A new venue for contemporary open-air sculpture has debuted within the grounds of Mellerstain House in Berwickshire, Scotland, with the first exhibition featuring striking artwork that disrupts and interacts with the environment and structures already in place.
Started in 1725 by Scottish architect William Adam and completed in 1778 by his son Robert, Mellerstain house is noted as one of Scotland’s great Georgian stately houses. Standing in parkland that features a playground, a coffee shop, rose gardens, an ornamental lake and holiday cottages, Mellerstain has proven to be a popular attraction with visitors. The sculpture park is the latest addition to the offerings, having opened this month.
The launch of the Borders Sculpture Park on the grounds was marked by an exhibition called XXX, featuring three pieces by Steve Messam that were inspired by the history of the house itself. Redesigned in the 1920s, the gardens were made to house marble statues in a style similar to Versailles. However, due to the cost, the use of the marble was never realised, something that Steve tried to remedy with his new installations.
“The pieces on one level recall the marble the garden was designed for – with vast forms of pure white. The shapes are drawn from the buildings and lake and are seen as extensions of the architectural forms rather than sculptures with a building. The spheres on the lake, for example, become one with it in the way, they work with the changing light and animate the vista with their constant movement,” Steve told Lonely Planet Travel News.

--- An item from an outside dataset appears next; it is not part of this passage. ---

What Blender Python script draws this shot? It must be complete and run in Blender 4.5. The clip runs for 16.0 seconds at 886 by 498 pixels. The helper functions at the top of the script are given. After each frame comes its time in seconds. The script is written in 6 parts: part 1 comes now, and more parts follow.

The project sees the former gatehouse on the grounds being transformed with a pneumatic installation that fills the void of the building. The upper surface of it mimics the pitched roof design and contains 22 extended peaks that rise to around 3 metres above the building. The ruins of the former laundry building are also transformed with a sculpture that fills the body of the tower, while the lake at the foot of the lawn sees a collection of pure white spheres floating on the surface of the water. The balls range from one to four metres in diameter, bringing a sense of scale to the landscape.
“Creating temporary artwork in the landscape is always a challenge and creating something that has to look great every day for nearly three months is a particular challenge. However, the best is yet to come. As a grand finale, the three pieces will be lit from inside under a full moon for a one night only nocturnal garden experience on 9 September,” Steve said.
XXX is open until September, with more information on visiting the Borders Sculpture Park available at the official website.